** begin Record excerpts **
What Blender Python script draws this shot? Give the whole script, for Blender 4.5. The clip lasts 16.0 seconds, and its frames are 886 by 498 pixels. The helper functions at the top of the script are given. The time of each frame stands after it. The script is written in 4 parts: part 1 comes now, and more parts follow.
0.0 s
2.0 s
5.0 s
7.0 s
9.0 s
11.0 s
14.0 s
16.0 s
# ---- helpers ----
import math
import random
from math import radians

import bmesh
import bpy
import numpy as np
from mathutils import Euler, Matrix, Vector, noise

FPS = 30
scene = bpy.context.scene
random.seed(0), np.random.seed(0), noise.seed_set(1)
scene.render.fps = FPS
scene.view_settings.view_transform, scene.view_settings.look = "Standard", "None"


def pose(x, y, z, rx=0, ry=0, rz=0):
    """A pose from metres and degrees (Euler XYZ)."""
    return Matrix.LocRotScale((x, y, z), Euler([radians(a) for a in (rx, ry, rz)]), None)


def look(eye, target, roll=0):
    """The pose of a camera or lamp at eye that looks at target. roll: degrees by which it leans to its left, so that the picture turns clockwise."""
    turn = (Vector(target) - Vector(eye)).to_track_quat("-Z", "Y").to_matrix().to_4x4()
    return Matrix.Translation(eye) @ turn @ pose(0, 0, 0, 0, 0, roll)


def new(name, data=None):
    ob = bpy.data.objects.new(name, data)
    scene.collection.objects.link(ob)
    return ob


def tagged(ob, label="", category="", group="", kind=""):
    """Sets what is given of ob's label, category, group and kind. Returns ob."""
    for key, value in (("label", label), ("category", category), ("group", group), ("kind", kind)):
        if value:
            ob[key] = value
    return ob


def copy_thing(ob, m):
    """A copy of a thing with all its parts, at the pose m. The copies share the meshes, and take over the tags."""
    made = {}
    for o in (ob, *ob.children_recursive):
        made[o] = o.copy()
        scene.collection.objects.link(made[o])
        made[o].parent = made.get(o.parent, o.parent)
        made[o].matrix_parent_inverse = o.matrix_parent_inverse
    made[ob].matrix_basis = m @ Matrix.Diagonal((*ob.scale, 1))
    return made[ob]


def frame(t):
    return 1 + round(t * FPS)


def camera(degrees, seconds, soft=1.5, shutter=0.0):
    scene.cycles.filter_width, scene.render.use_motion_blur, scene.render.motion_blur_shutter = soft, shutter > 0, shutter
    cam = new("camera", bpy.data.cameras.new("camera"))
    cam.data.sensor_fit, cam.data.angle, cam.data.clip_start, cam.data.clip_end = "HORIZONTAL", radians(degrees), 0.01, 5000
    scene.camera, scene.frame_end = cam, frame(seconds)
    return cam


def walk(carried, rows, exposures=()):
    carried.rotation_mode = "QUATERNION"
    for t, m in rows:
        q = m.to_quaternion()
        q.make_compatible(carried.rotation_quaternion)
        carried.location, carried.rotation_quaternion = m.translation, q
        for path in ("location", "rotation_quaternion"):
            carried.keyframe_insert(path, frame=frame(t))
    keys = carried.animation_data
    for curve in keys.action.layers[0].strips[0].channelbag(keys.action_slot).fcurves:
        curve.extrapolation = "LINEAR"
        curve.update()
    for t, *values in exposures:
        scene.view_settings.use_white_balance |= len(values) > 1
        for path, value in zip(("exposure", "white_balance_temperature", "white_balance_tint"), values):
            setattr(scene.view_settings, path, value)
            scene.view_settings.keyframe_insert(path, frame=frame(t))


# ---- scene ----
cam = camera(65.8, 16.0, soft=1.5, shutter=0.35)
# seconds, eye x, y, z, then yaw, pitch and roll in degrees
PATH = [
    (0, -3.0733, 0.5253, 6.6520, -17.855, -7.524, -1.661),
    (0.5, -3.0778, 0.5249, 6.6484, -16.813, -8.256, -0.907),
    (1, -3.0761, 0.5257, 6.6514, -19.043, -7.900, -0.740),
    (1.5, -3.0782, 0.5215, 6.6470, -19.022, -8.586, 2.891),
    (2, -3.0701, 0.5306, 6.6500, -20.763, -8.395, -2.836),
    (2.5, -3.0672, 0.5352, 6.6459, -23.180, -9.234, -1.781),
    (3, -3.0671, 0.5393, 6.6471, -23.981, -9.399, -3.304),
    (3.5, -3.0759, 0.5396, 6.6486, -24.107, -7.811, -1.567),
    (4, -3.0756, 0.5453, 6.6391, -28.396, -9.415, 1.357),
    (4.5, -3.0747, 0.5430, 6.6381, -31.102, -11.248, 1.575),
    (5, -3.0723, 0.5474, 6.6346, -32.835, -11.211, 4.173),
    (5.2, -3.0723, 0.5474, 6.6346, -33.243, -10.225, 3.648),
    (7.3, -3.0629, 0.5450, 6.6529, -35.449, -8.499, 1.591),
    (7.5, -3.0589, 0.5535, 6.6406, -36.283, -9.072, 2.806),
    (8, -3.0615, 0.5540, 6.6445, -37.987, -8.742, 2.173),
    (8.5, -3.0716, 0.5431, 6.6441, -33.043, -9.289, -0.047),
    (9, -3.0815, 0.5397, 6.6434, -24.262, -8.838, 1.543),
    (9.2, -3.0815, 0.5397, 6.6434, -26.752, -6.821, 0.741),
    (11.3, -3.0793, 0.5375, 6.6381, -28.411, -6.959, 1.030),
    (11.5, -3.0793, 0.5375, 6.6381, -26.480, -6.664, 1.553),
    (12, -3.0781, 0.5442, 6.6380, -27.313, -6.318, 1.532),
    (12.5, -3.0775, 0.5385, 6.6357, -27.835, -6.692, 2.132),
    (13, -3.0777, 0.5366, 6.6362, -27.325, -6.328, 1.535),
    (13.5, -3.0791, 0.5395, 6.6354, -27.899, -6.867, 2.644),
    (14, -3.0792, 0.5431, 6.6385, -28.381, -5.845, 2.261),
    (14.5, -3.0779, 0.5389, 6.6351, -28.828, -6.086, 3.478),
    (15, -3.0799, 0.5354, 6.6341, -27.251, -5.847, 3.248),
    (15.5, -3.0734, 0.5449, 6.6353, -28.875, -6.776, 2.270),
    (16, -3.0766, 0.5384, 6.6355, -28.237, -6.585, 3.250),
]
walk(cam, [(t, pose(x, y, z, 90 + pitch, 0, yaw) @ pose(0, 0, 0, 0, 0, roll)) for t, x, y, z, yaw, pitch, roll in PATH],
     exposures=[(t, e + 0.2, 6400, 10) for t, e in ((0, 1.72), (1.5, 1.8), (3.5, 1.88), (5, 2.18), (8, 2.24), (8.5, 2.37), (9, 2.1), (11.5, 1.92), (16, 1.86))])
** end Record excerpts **
** begin Record excerpts **
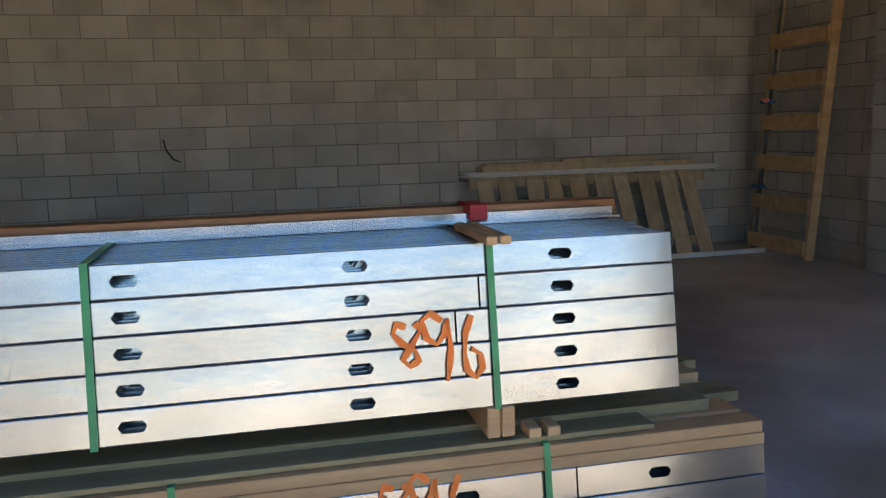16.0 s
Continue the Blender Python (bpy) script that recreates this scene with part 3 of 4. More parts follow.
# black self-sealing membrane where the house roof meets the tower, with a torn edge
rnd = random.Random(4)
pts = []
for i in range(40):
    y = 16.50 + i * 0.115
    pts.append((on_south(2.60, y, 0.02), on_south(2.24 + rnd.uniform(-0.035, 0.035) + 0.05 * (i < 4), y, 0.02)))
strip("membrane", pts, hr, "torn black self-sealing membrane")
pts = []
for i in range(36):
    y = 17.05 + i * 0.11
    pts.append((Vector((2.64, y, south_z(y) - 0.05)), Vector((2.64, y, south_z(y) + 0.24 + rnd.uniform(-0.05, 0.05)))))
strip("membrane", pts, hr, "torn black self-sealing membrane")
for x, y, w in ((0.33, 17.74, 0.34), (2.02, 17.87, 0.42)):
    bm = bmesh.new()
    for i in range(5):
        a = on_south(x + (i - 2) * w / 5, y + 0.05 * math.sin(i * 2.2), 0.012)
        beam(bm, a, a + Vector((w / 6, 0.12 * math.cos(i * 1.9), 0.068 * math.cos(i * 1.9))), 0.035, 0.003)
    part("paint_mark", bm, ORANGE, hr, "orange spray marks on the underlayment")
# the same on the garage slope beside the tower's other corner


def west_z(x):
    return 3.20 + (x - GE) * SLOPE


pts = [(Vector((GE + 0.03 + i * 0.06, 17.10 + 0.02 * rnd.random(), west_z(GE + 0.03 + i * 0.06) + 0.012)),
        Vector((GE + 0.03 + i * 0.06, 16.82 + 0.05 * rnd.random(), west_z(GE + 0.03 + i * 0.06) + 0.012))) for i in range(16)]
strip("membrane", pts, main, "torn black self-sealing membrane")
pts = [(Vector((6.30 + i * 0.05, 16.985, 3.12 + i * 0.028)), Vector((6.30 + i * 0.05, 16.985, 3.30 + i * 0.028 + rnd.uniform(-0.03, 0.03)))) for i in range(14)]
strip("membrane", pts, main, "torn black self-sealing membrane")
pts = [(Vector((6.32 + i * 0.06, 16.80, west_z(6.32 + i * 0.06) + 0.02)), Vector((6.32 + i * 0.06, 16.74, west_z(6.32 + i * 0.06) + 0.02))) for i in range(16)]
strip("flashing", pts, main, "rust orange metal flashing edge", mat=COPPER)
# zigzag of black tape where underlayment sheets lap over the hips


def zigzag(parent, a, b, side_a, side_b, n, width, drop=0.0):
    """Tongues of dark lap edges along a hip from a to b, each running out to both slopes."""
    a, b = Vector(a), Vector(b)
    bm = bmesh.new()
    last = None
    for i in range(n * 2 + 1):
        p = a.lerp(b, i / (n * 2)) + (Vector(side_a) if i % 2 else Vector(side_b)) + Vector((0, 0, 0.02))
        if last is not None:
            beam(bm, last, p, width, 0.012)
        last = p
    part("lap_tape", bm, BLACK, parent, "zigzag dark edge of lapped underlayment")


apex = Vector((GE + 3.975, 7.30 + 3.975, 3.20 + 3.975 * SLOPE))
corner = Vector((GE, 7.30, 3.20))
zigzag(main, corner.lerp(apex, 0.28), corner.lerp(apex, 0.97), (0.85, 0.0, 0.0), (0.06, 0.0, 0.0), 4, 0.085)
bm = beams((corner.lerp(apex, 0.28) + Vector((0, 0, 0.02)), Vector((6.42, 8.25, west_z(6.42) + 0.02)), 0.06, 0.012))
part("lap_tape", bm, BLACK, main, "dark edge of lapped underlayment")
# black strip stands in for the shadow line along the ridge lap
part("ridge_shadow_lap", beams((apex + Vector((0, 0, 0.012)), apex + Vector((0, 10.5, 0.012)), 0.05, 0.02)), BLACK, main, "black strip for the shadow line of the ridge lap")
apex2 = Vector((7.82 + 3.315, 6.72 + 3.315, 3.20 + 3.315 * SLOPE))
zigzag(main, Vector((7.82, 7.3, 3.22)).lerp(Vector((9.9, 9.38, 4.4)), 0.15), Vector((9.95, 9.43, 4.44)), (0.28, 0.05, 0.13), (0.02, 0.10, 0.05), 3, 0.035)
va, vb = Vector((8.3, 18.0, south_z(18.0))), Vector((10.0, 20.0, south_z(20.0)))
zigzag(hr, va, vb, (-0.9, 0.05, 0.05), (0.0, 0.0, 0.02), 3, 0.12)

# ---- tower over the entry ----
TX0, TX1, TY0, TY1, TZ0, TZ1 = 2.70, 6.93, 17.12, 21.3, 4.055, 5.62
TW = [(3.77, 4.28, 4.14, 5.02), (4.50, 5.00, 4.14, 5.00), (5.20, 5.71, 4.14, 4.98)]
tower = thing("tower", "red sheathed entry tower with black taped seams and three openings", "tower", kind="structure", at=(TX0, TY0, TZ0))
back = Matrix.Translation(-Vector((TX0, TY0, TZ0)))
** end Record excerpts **
** begin Record excerpts **
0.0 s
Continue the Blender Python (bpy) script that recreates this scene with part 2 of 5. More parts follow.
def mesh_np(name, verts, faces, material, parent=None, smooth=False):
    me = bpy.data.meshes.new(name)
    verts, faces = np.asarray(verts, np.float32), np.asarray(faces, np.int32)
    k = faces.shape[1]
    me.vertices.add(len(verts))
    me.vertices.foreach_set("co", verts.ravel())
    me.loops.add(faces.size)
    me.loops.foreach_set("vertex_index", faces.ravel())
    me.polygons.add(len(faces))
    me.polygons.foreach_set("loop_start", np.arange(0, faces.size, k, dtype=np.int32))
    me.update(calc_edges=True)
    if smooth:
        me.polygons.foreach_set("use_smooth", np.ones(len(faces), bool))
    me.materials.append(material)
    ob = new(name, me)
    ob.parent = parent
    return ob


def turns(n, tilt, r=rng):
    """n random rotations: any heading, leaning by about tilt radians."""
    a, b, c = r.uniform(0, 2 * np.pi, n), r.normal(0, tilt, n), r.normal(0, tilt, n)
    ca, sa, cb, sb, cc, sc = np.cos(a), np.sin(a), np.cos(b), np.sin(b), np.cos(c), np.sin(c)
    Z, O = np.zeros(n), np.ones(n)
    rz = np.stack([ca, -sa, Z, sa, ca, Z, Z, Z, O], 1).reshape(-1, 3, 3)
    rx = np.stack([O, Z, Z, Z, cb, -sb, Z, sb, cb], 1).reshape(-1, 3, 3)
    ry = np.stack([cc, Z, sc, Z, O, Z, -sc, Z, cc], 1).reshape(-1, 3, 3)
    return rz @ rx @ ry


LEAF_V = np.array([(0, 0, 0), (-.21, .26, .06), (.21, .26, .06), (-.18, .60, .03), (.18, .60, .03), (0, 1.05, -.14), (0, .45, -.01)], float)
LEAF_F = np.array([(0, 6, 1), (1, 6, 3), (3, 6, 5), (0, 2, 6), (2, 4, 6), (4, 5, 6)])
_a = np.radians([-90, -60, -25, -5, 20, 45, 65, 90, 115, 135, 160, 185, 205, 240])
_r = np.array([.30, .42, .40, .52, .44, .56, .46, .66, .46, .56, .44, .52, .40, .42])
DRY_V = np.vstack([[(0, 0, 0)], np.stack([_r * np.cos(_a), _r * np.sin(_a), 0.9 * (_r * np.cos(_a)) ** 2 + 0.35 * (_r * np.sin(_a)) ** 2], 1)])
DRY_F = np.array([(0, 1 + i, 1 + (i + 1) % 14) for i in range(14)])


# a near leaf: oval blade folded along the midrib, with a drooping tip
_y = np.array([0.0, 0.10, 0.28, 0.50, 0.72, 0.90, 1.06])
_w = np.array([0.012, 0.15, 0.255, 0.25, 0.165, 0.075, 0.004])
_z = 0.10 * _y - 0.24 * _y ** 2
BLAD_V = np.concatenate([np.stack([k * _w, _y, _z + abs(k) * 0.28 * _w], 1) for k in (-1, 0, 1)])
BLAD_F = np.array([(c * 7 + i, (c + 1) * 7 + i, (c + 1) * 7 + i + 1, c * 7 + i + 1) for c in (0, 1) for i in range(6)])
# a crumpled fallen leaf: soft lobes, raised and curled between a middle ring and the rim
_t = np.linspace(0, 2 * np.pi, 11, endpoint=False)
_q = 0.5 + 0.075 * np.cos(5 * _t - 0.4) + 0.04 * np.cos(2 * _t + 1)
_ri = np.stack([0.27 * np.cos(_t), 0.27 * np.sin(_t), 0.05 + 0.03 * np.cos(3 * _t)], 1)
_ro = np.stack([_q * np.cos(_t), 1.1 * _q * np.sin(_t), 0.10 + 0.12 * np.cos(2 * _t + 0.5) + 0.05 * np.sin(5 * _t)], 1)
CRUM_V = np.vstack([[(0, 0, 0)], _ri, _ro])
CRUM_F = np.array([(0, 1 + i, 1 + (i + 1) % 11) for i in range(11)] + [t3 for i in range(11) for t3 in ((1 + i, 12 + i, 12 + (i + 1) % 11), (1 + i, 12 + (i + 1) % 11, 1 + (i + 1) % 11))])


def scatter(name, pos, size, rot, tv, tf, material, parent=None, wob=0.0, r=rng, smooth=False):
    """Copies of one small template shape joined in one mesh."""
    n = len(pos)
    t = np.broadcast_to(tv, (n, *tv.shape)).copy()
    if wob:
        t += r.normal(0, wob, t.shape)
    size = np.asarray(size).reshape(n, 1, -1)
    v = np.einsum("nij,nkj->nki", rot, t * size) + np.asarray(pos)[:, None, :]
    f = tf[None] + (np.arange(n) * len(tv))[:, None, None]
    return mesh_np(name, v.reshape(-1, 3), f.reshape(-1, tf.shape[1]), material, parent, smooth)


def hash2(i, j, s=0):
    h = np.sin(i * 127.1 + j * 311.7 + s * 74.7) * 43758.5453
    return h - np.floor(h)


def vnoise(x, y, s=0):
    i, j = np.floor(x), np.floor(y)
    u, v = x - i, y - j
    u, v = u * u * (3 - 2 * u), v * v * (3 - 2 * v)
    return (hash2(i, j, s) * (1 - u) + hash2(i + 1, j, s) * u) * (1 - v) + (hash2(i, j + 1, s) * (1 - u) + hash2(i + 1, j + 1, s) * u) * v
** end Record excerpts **
→ **What the task asks**
Look through the entries and find each line that has the string "meshes". Copy those lines.

→ **Answer to the problem**
    """A copy of a thing with all its parts, at the pose m. The copies share the meshes, and take over the tags."""
    me = bpy.data.meshes.new(name)